• _Goal_: Pick out every line in the data below that holds "with".

[Rows from a dataset of clips and code]

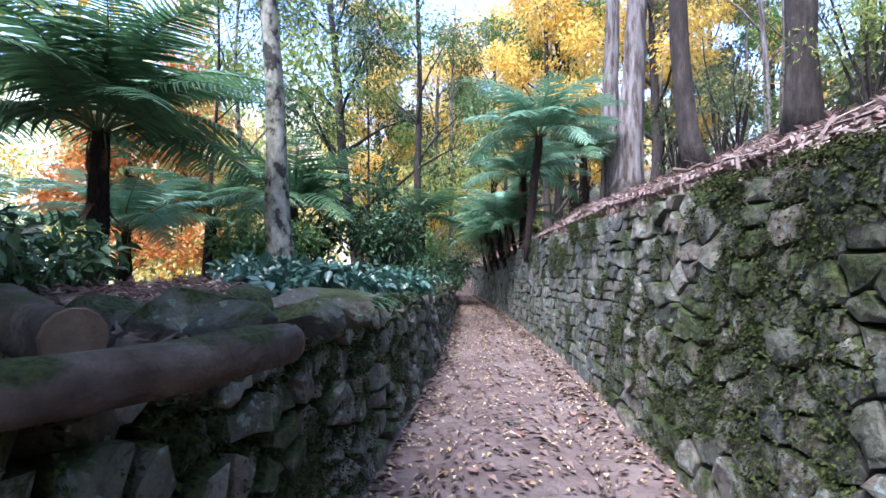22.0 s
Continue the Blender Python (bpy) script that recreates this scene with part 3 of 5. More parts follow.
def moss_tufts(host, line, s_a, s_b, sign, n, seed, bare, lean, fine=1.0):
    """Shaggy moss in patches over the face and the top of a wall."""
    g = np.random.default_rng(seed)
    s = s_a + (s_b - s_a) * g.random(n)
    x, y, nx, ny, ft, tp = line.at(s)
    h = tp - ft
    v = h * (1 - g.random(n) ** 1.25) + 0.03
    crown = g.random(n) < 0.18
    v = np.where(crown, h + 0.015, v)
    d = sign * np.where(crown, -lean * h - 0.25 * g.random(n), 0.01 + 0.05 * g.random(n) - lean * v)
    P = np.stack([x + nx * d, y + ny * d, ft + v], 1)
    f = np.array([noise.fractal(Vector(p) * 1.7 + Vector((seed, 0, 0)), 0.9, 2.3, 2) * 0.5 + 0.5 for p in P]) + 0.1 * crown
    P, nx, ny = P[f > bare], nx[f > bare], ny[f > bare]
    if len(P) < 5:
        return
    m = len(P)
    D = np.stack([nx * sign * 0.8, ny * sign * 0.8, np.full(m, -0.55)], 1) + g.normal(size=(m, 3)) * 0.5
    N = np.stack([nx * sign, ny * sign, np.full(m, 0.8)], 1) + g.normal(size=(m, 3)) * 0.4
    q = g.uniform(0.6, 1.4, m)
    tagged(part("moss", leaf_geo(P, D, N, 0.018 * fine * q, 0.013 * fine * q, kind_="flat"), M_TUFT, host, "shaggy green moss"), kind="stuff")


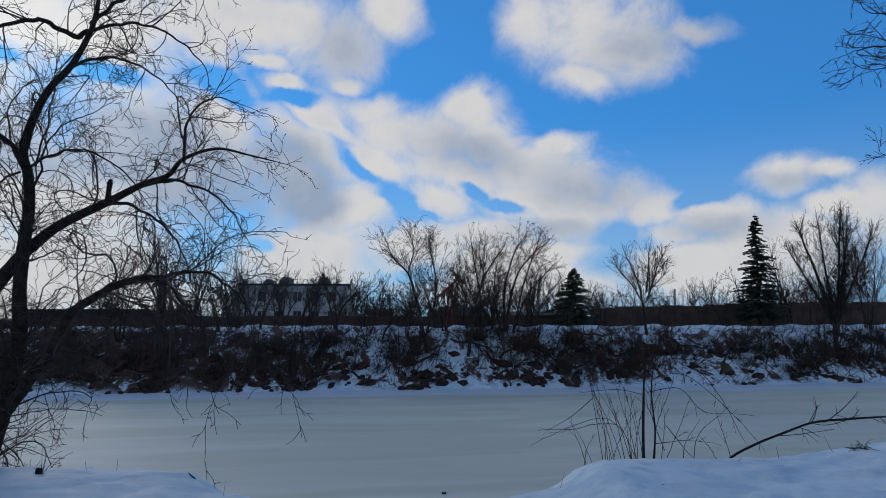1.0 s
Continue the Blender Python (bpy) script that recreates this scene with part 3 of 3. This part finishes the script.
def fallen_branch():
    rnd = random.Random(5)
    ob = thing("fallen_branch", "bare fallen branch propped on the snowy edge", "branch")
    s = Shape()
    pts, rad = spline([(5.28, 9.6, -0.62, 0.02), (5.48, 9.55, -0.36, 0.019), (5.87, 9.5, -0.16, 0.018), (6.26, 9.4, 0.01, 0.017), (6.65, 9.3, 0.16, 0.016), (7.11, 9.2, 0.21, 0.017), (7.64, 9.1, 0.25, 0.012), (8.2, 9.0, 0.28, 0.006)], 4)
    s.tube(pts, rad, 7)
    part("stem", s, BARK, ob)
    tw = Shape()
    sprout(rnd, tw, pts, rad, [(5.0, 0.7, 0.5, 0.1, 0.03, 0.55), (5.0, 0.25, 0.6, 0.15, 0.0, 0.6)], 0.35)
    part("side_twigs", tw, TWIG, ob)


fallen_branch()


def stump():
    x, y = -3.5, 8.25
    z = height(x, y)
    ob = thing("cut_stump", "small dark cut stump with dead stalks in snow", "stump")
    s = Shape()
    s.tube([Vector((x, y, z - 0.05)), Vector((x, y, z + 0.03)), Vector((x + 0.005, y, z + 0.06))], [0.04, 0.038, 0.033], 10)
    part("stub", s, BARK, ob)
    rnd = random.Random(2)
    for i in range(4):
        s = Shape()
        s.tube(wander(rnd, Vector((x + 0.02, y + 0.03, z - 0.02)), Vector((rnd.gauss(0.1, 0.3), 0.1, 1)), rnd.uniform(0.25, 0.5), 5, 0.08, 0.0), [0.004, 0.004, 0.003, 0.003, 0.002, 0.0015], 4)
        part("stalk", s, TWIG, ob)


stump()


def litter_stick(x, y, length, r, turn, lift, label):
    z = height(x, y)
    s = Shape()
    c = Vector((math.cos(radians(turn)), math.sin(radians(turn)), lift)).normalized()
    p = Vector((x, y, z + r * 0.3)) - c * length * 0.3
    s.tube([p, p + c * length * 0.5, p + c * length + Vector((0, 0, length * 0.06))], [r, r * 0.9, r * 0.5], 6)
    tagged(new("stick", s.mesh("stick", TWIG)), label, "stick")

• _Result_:
Continue the Blender Python (bpy) script that recreates this scene with part 3 of 5. More parts follow.
Continue the Blender Python (bpy) script that recreates this scene with part 3 of 3. This part finishes the script.
    ob = thing("cut_stump", "small dark cut stump with dead stalks in snow", "stump")